Did Business Week "lie" about the ad world's most famous liar?
The New York ad agency that created the smooth-tongued Joe Isuzu sure thinks so. And Della Femina, MacNamee WCRS has placed a scathing full-page ad in today's Wall Street Journal that could make even Joe Isuzu blush.
The ad will run under the headline, "Business Week Admires Joe Isuzu So Much That in Their July 12th Issue, They 'Lied' About Isuzu's Sales."
Not surprisingly, Business Week says that it is Della Femina that is twisting the truth.
Ad to Cost $82,000
But Jerry Della Femina, the outspoken chairman of the agency, is livid over a recent article in Business Week that said pitchman Joe Isuzu "hasn't been very good at selling cars." That's why Della Femina's agency is spending $82,000 for an ad that he says will vindicate Isuzu's use of the lying pitchman.
"Business Week is guilty of very shoddy reporting," said Della Femina in a telephone interview. "The fact is, Joe Isuzu is very successful at selling cars. If sales were down, heck, we'd get rid of him."
The ad firm created Joe Isuzu nearly 3 1/2 years ago as TV's fibbing car salesman whose spoken lies are corrected by captions appearing below him on the screen. Since then, actor David Leisure has gone on to co-star in NBC-TV's "Empty Nest."

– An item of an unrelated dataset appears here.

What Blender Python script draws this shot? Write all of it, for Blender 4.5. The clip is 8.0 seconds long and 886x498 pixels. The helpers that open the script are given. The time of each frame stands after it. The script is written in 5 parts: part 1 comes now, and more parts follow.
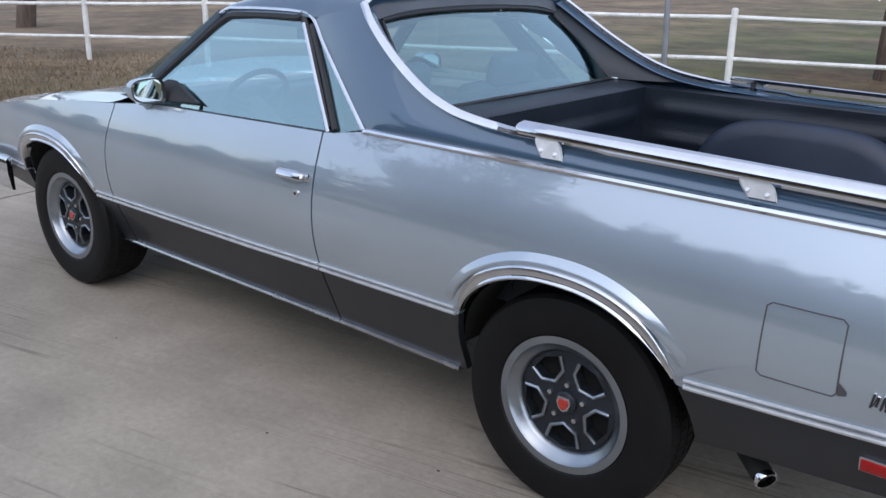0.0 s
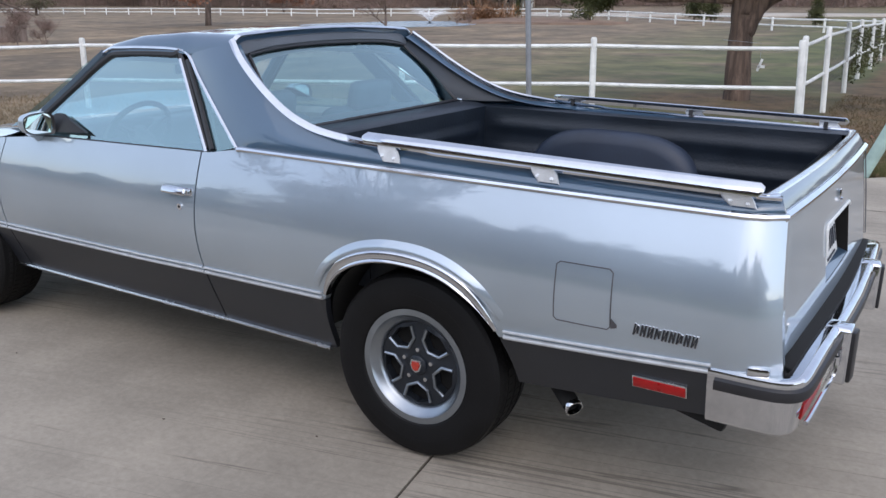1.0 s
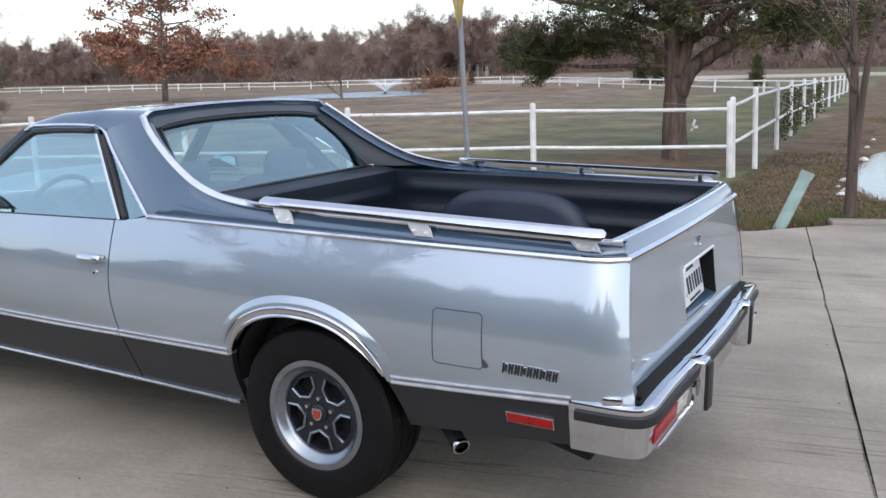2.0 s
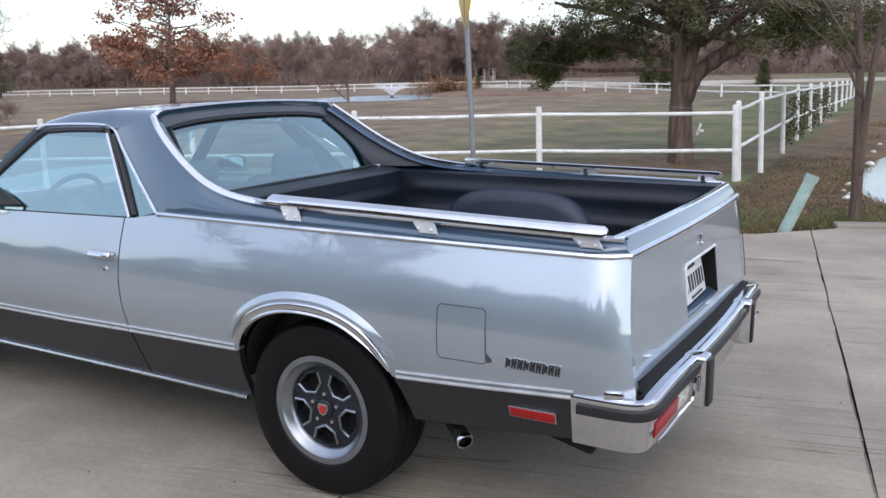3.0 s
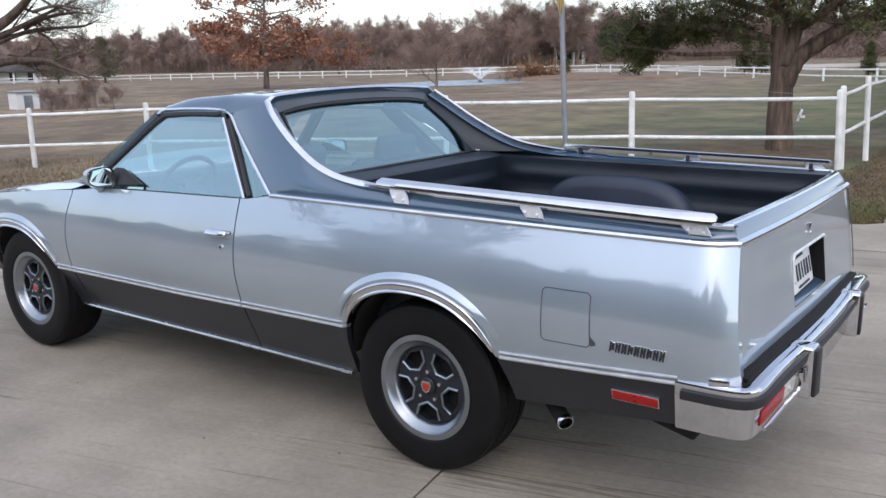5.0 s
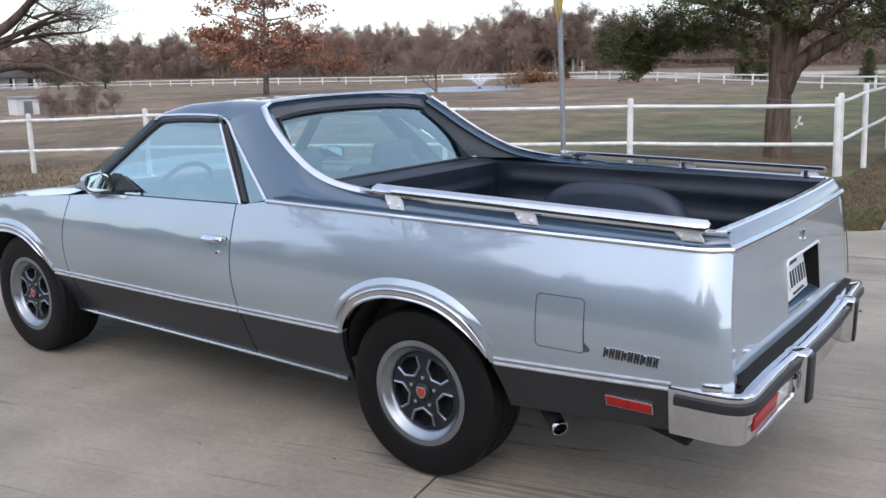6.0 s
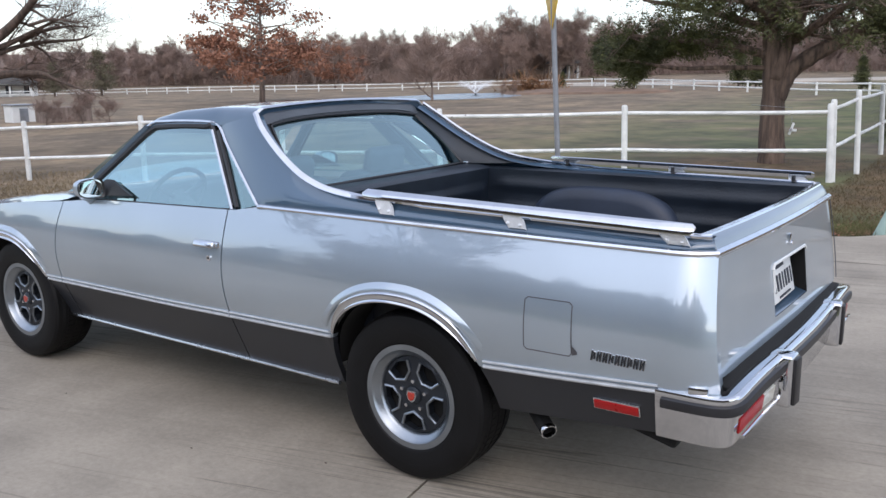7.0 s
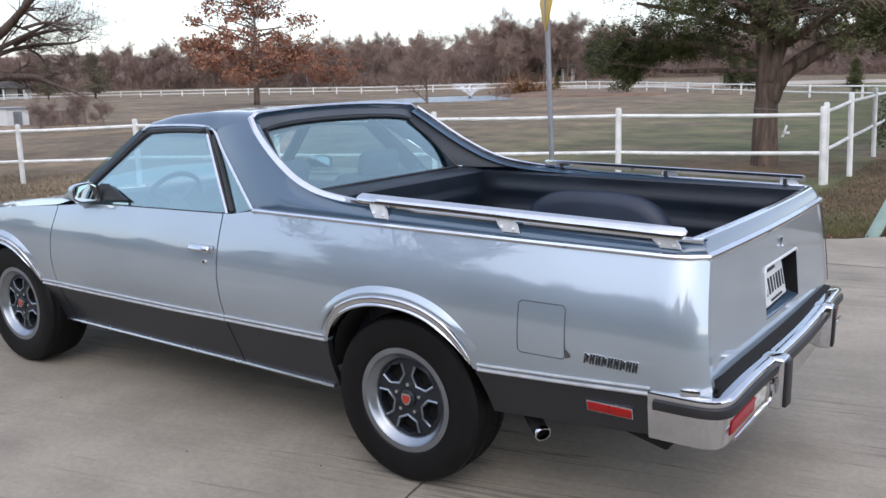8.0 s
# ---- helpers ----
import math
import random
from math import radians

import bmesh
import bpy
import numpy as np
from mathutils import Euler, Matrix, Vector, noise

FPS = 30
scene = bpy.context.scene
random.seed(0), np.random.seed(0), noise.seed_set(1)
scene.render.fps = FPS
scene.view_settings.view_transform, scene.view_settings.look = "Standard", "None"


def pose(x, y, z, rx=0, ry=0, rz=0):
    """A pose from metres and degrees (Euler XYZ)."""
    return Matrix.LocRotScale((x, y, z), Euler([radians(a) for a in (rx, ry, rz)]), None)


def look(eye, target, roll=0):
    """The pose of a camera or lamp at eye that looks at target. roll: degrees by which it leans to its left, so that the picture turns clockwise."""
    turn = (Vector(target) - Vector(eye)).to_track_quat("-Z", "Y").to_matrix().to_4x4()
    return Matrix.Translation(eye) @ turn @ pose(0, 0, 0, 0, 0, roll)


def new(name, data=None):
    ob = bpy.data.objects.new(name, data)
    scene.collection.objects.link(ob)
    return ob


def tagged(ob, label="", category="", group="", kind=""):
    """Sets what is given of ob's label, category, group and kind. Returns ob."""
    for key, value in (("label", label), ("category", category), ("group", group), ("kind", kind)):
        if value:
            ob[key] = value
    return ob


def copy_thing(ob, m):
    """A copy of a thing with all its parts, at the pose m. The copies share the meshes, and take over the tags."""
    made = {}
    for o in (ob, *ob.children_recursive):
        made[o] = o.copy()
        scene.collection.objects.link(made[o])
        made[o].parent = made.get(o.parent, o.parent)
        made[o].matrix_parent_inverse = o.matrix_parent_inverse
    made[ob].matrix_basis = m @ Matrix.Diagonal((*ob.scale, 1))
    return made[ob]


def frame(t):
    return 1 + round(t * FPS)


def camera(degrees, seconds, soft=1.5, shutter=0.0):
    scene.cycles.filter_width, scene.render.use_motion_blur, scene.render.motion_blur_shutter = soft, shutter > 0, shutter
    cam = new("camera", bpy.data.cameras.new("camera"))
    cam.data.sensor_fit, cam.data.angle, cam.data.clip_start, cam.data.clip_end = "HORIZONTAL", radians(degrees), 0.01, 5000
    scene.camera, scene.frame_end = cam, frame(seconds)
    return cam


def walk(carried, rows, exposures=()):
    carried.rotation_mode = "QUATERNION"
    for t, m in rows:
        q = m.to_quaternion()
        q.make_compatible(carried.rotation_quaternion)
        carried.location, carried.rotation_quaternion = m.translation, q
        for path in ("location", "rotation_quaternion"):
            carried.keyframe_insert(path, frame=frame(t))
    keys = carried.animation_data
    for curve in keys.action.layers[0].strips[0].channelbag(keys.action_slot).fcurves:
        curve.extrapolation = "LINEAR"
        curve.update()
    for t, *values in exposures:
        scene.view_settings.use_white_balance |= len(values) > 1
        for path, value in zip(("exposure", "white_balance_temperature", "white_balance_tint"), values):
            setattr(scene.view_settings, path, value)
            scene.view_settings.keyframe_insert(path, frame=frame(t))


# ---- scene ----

The Business Week article says that Isuzu passenger car sales fell 38% in 1988 compared to the year before. But it makes no reference to Isuzu's improved truck sales in 1988--which account for nearly 80% of all Isuzu sales. "If Business Week had wanted to be fair," the ad says, "they would have reported the Isuzu truck sales were up 4% in 1988." During that same period, double-digit drops were reported for truck sales of rivals Toyota, Nissan, Mazda and Mitsubishi.
The ad, which Della Femina said he wrote himself, concludes: "Does knocking Joe Isuzu unfairly sell magazines? You're going to have to ask Business Week about that one."
Malarkey, Business Week says to that. "The most you could argue is that we made an honest mistake," said Stephen Shepard, editor-in-chief of Business Week, which also this week printed a detailed letter to the editor from the agency. "This ad seems grossly out of proportion to whatever offense there is," Shepard said. "They're grandstanding."
Because Business Week is "unfairly accused of lying" in the ad, Shepard said his magazine refused a request by the agency to run the ad in this week's issue. Although the ad appears in today's Journal, the newspaper did require several changes to it. Among other things, quotation marks had to be placed around the word "lied" in the headline.
The Journal would not comment on its decision. "We don't discuss our advertisers or their ads," said Roger May, deputy director of corporate relations for Dow Jones. "It's up to them if they want to talk about it."
Fortune magazine is also considering the ad for its next issue as are the advertising trade publications, Adweek and Advertising Age, said Della Femina. "There's nothing worse than winning," said Della Femina, "but being told by people that you're losing."
But one advertising consultant said that Joe Isuzu may very well be a loser. "Joe Isuzu has created a larger marketing problem for Isuzu then he solved," said Jim Hillson, senior analyst at the Los Angeles advertising research firm Phase One. "Sure, he brought Isuzu lots of name recognition, he's also given Isuzu the image of a less than trustworthy company."